INFORMATION SUPPLIED start
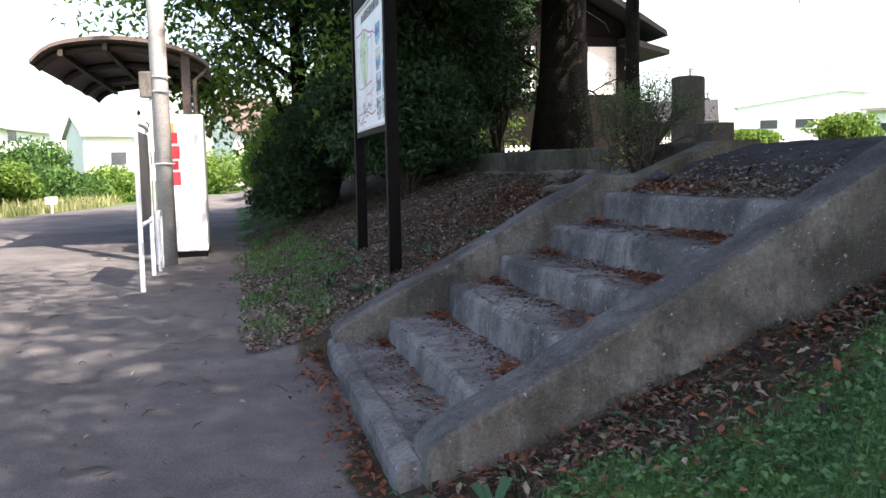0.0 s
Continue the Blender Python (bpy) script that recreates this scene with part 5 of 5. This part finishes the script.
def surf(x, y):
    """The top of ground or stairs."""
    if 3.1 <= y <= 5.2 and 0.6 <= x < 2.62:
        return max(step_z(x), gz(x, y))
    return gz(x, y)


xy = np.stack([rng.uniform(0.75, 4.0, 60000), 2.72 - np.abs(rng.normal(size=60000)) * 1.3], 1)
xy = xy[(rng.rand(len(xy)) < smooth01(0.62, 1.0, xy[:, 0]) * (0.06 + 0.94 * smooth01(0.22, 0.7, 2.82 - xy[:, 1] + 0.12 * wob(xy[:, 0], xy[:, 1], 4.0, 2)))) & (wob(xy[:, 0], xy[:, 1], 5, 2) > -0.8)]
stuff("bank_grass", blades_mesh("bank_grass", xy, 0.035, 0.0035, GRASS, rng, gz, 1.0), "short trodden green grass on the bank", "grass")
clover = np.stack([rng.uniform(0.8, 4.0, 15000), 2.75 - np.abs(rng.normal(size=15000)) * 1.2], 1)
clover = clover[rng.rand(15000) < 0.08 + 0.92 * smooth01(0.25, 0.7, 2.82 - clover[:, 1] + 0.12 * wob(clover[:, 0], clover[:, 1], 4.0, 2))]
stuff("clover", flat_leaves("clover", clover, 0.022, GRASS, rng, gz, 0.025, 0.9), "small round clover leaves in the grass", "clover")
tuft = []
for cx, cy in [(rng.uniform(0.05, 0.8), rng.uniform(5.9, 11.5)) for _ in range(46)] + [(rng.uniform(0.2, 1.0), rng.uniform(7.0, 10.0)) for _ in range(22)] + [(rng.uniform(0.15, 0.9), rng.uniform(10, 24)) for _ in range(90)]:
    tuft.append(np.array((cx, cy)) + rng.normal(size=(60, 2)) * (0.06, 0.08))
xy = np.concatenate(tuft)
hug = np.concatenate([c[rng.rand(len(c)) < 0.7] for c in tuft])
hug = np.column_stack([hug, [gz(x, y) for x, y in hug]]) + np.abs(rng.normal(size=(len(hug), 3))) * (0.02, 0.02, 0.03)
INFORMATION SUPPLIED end
▶ REQUIREMENT
Without any pictures, reproduce the lines from the first one in the material through the line that has "return gz(x, y)", exactly as they appear.

▶ CORRECT RESULT
0.0 s
Continue the Blender Python (bpy) script that recreates this scene with part 5 of 5. This part finishes the script.
def surf(x, y):
    """The top of ground or stairs."""
    if 3.1 <= y <= 5.2 and 0.6 <= x < 2.62:
        return max(step_z(x), gz(x, y))
    return gz(x, y)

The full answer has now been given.